6
votes

AFAIK, there're 2 types of global variables, initialized and unintialized. How are they stored? Are they both stored in the executable file? I can think of initialized global variables having their initial values stored in executable file. But what needs to be stored for the uninitialized ones?

My current understanding is like this:

Executable file is organized as several sections, such as .text, .data, and .bss. Code is stored in .text section, initialized global or static data is stored in .data section, and uninitialized global or static data is stored in .bss section.

Thanks for your time to view my questions.

Update 1 - 9:56 AM 11/3/2010

I found a good reference here:

Segments in Assembly Language Source - Building the text and data segments with .text, .data, and .bss directives

Update 2 - 10:09 AM 11/3/2010

@Michael

  1. I define a 100 bytes of un-initialized data area in my assembly code, this 100-bytes is not stored in my executable file because it is NOT initialized.

  2. Who will allocate the 100-byte uninitialized memory space in RAM? The program loader?

Suppose I got the following code:

int global[100];

void main(void)
{
   //...
}

The global[100] is not initialzed. How will the global[100] be recoded in my executable file? And who will allocate it at what time? What if it is initialized?

4
Usually there is also .rdata segment for const variables (sorry for oxymoron). - ruslik
void main is neither legal C nor legal C++. The return type of main must always be int. - Konrad Rudolph

4 Answers

9
votes

Initialized variable values are stored in the .data segment of the executable. Uninitialized ones don't have to be stored. They end up in the .bss segment in RAM, but the size of the segment is zero in the executable file, just the required amount of memory is stored in the segment descriptor. The code in the .text section is accessing these via offsets into the segment. Runtime linker-loader patches these references to actual virtual addresses. See, for example, the Executable and Linkable Format, which is used on most Unix-like operating systems.

3
votes

In PE files there are two sizes specified for each segment: RAWsize (size on disk) and Vsize (size in RAM).

When Vsize is larger than the RAWsize, the rest of segment in RAM is zeroed.

.bss (if present) always has RAWsize of 0, and the uninialized globlal variables are located there.

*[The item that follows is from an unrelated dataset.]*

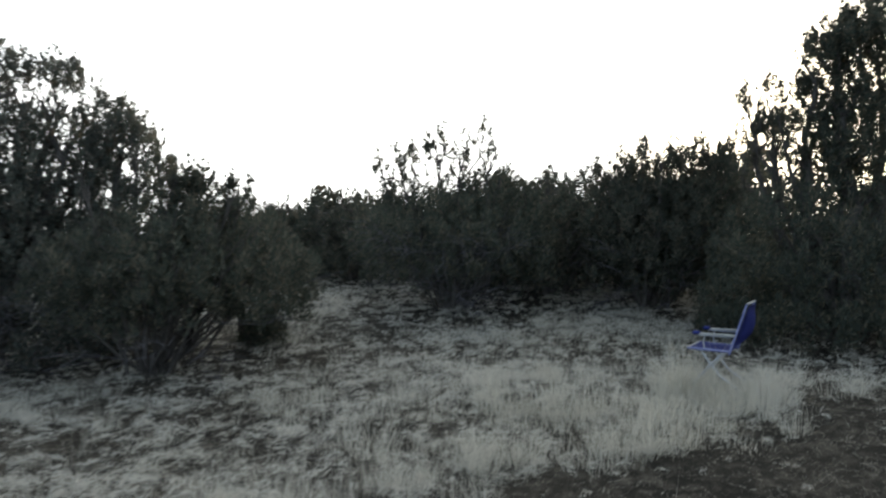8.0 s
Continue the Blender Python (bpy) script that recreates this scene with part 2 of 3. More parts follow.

Another common approach is to make Vsize of .data larger than its RAWsize, so that the rest of the segment will hold unitialized variables.

2
votes

Storage for global variables is allocated in your computer's virtual memory by the OS linker/loader at the time your program is loaded. The actual global variable storage is somewhere in the physical memory hierarchy (cache, RAM memory, SSD/HD backing storage, etc.), as mapped by the cache and VM system. It could all end up quite fragmented.

The values of initialized globals are copied from the .data segment into a portion of the allocated virtual memory. Non-initialized globals might be zeroed, or might have junk left in them, depending on the security of the particular OS under which the program is running.

The are other variations, depending on the language, compiler, language run-time, and OS.

0
votes

Uninitialized variables are simply pointers at the machine level. The space for them is allocated at runtime, and the program will fill it in at some later time.

For instance, if in assembler you create a global variable global BYTE 100 that will reserve global as a pointer to a 100 byte region. The program then has access to that region for whatever it needs.

EDIT: I looked up in my assembler book and it looks like uninitialized globals are defined in the .data section just as initialized variables are. From my understanding the space is allocated in the exe (say 100 bytes as above) but will have undefined contents. On Intel machines in Windows it will be garbage; the program is responsible for initializing it. Hope this helps!